Methods: We construct analytical rate equations and Monte Carlo (MC) models for the H2O2 production and use it as a guide to propose a hypothetical geometrical and chemical inhomogeneities in the configuration of particles in form of clusters and/or bunches in the UHDR beams.
Results: We demonstrate the interplay of diffusion, reaction rates, and overlaps in track-spacing attribute to a lower yield of H2O2 at UHDR vs. CDR. This trend is reversed if spacing among the tracks becomes larger than a critical value, with a length scale that is proportional to the diffusion length of OH-radicals modulated by a rate of decay due to recombination with other species, available within a track, and the space among the tracks. The latter is substantial on the suppressing of the H2O2 population at UHDR relative to CDR. Under these conditions in our MC setup, the reduction of H2O2 dose rate effect within 1ms time-scale is attributed mainly to several orders of magnitude earlier times, e.g., 1 ns of the e_aq reaction with OH-radicals and negligible reaction with H-atom.

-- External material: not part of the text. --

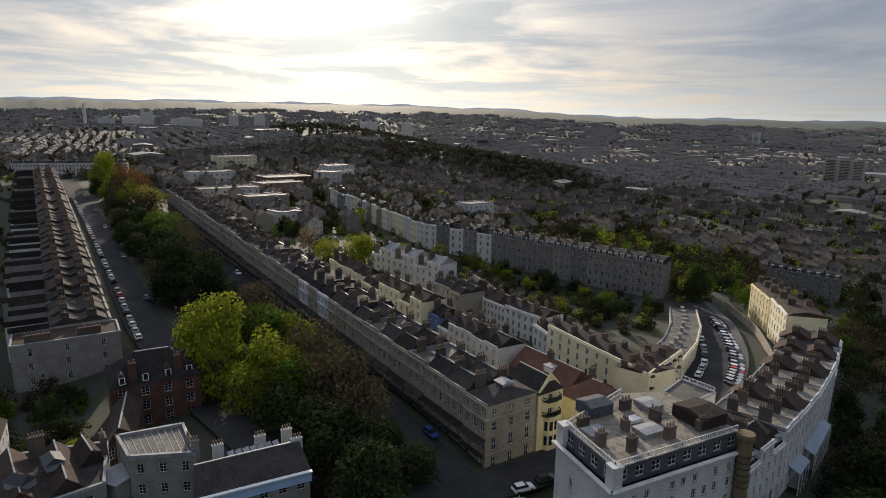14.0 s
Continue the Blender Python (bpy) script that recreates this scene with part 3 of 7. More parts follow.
def house(label, w, depth, storeys, wall="grey_stone", roof="slate", roof_kind="gable", roof_h=3.2, cols=2, win_w=1.05, back_cols=2, cornice=True,
          balcony=False, dormers=0, chimney=True, ends=(), door=True, parapet=0.5, frame_mat="white_paint", group="", rows=2, category="house", pots=5, ext=0.0, trim=None, courses=(), box_stack=False, wing=0.66, wing_wall=None, rec=0.2):
    """A terraced house with its front on y = 0, facing -y. storeys: list of (height, window height)."""
    t = thing("terraced_house", label, category, group)
    e = 0.006
    top = sum(h for h, _ in storeys)
    holes_f, holes_b, z = [], [], 0.0
    for k, (h, wh) in enumerate(storeys):
        sill = z + (h - wh) * 0.42
        row = window_row(w - 2 * e, cols, win_w, sill, wh)
        if k == 0 and door:
            a = row[0]
            row = row[1:]
            holes_f.append((a[0], a[1], z + 0.15, z + 2.5))
        holes_f += row
        if back_cols:
            holes_b += window_row(w - 2 * e, back_cols, win_w * 0.9, sill, wh * 0.85)
        z += h
    wall_top = top + parapet
    s = Shape()
    facade(s, (e, 0), (1, 0), w - 2 * e, -4.0, wall_top, holes_f, rec)
    facade(s, (w - e, depth), (-1, 0), w - 2 * e, -4.0, top, holes_b)
    end_holes = {}
    for side in (0, 1):
        o, u = ((e, depth), (0, -1)) if side == 0 else ((w - e, 0), (0, 1))
        hs = []
        if side in ends:
            z = 0.0
            for h, wh in storeys:
                hs += window_row(depth, max(2, int(depth / 4)), win_w, z + (h - wh) * 0.42, wh)
                z += h
        end_holes[side] = (o, u, hs)
        facade(s, o, u, depth, -4.0, top, hs)
    # back of the parapet and the wall head
    s.box(e, 0.001, top - 0.02, w - e, 0.35, wall_top)
    put("wall", s.mesh("wall", wall), t)
    o = (e, 0)
    n = 0
    for hole in holes_f:
        if door and n == 0:
            d = Shape()
            d.box(0, -0.05, 0, hole[1] - hole[0], 0, hole[3] - hole[2] - 0.4, 0)
            d.box(0, -0.04, hole[3] - hole[2] - 0.36, hole[1] - hole[0], 0, hole[3] - hole[2], 1)
            put("door", d.mesh("door", "dark_paint", "window_glass"), t, pose(hole[0] + e, rec, hole[2]))
        else:
            put_window(t, o, (1, 0), hole, rec, rows=rows, frame_mat=frame_mat)
        n += 1
    for hole in holes_b:
        put_window(t, (w - e, depth), (-1, 0), hole, rows=rows, frame_mat=frame_mat)
    for o, u, hs in end_holes.values():
        for hole in hs:
            put_window(t, o, u, hole, rows=rows, frame_mat=frame_mat)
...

Conclusion: Based on our analysis of the present work, at UHDR, the lower yield in H2O2 can be interpreted as a signature of bunching the particles in beams of ionizing radiation, and temporal correlations and time-dependent chain of reactions. The beams enter the medium in closely packed clusters and form inhomogeneities in the track-structure distribution. Thus the MC simulations based on the assumption of uniformly distributed tracks are unable to explain the experimental data.